## BEGIN GIVEN DATA
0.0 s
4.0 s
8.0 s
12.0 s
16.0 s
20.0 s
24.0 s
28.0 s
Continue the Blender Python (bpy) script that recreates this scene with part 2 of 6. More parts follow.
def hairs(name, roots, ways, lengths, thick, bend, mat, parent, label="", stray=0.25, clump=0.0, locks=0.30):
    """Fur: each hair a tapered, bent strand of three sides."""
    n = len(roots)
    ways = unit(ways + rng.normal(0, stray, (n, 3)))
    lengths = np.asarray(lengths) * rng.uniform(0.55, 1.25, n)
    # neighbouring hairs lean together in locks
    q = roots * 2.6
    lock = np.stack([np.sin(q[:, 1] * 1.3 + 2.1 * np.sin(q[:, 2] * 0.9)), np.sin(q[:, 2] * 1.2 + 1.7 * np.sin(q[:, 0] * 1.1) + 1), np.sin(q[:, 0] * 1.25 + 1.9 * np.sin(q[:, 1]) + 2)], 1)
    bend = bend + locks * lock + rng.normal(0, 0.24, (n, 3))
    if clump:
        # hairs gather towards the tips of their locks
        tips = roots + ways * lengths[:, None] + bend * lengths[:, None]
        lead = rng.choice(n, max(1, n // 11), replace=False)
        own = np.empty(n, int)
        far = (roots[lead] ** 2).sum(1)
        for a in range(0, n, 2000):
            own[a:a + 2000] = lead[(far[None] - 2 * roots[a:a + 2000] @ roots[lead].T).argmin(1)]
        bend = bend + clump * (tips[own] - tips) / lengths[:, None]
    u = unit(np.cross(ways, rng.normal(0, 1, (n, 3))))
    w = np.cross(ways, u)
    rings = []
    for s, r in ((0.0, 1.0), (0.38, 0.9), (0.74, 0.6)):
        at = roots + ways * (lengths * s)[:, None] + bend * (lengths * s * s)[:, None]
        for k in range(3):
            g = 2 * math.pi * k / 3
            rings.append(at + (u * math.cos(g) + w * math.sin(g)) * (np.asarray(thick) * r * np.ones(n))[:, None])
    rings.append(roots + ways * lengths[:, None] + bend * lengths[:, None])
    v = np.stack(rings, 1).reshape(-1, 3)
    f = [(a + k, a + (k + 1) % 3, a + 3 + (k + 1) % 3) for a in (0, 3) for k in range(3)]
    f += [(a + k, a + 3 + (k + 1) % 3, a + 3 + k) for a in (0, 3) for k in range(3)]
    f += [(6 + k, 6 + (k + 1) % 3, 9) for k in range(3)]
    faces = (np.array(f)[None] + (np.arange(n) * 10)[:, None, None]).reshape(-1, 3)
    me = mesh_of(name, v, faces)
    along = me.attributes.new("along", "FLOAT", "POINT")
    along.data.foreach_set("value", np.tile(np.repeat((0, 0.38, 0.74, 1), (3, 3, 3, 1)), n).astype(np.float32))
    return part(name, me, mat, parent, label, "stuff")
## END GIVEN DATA
WORK REQUIRED: Extract each line of the listing above, copying it word for word.

TASK RESPONSE:
0.0 s
4.0 s
8.0 s
12.0 s
16.0 s
20.0 s
24.0 s
28.0 s
Continue the Blender Python (bpy) script that recreates this scene with part 2 of 6. More parts follow.
def hairs(name, roots, ways, lengths, thick, bend, mat, parent, label="", stray=0.25, clump=0.0, locks=0.30):
    """Fur: each hair a tapered, bent strand of three sides."""
    n = len(roots)
    ways = unit(ways + rng.normal(0, stray, (n, 3)))
    lengths = np.asarray(lengths) * rng.uniform(0.55, 1.25, n)
    # neighbouring hairs lean together in locks
    q = roots * 2.6
    lock = np.stack([np.sin(q[:, 1] * 1.3 + 2.1 * np.sin(q[:, 2] * 0.9)), np.sin(q[:, 2] * 1.2 + 1.7 * np.sin(q[:, 0] * 1.1) + 1), np.sin(q[:, 0] * 1.25 + 1.9 * np.sin(q[:, 1]) + 2)], 1)
    bend = bend + locks * lock + rng.normal(0, 0.24, (n, 3))
    if clump:
        # hairs gather towards the tips of their locks
        tips = roots + ways * lengths[:, None] + bend * lengths[:, None]
        lead = rng.choice(n, max(1, n // 11), replace=False)
        own = np.empty(n, int)
        far = (roots[lead] ** 2).sum(1)
        for a in range(0, n, 2000):
            own[a:a + 2000] = lead[(far[None] - 2 * roots[a:a + 2000] @ roots[lead].T).argmin(1)]
        bend = bend + clump * (tips[own] - tips) / lengths[:, None]
    u = unit(np.cross(ways, rng.normal(0, 1, (n, 3))))
    w = np.cross(ways, u)
    rings = []
    for s, r in ((0.0, 1.0), (0.38, 0.9), (0.74, 0.6)):
        at = roots + ways * (lengths * s)[:, None] + bend * (lengths * s * s)[:, None]
        for k in range(3):
            g = 2 * math.pi * k / 3
            rings.append(at + (u * math.cos(g) + w * math.sin(g)) * (np.asarray(thick) * r * np.ones(n))[:, None])
    rings.append(roots + ways * lengths[:, None] + bend * lengths[:, None])
    v = np.stack(rings, 1).reshape(-1, 3)
    f = [(a + k, a + (k + 1) % 3, a + 3 + (k + 1) % 3) for a in (0, 3) for k in range(3)]
    f += [(a + k, a + 3 + (k + 1) % 3, a + 3 + k) for a in (0, 3) for k in range(3)]
    f += [(6 + k, 6 + (k + 1) % 3, 9) for k in range(3)]
    faces = (np.array(f)[None] + (np.arange(n) * 10)[:, None, None]).reshape(-1, 3)
    me = mesh_of(name, v, faces)
    along = me.attributes.new("along", "FLOAT", "POINT")
    along.data.foreach_set("value", np.tile(np.repeat((0, 0.38, 0.74, 1), (3, 3, 3, 1)), n).astype(np.float32))
    return part(name, me, mat, parent, label, "stuff")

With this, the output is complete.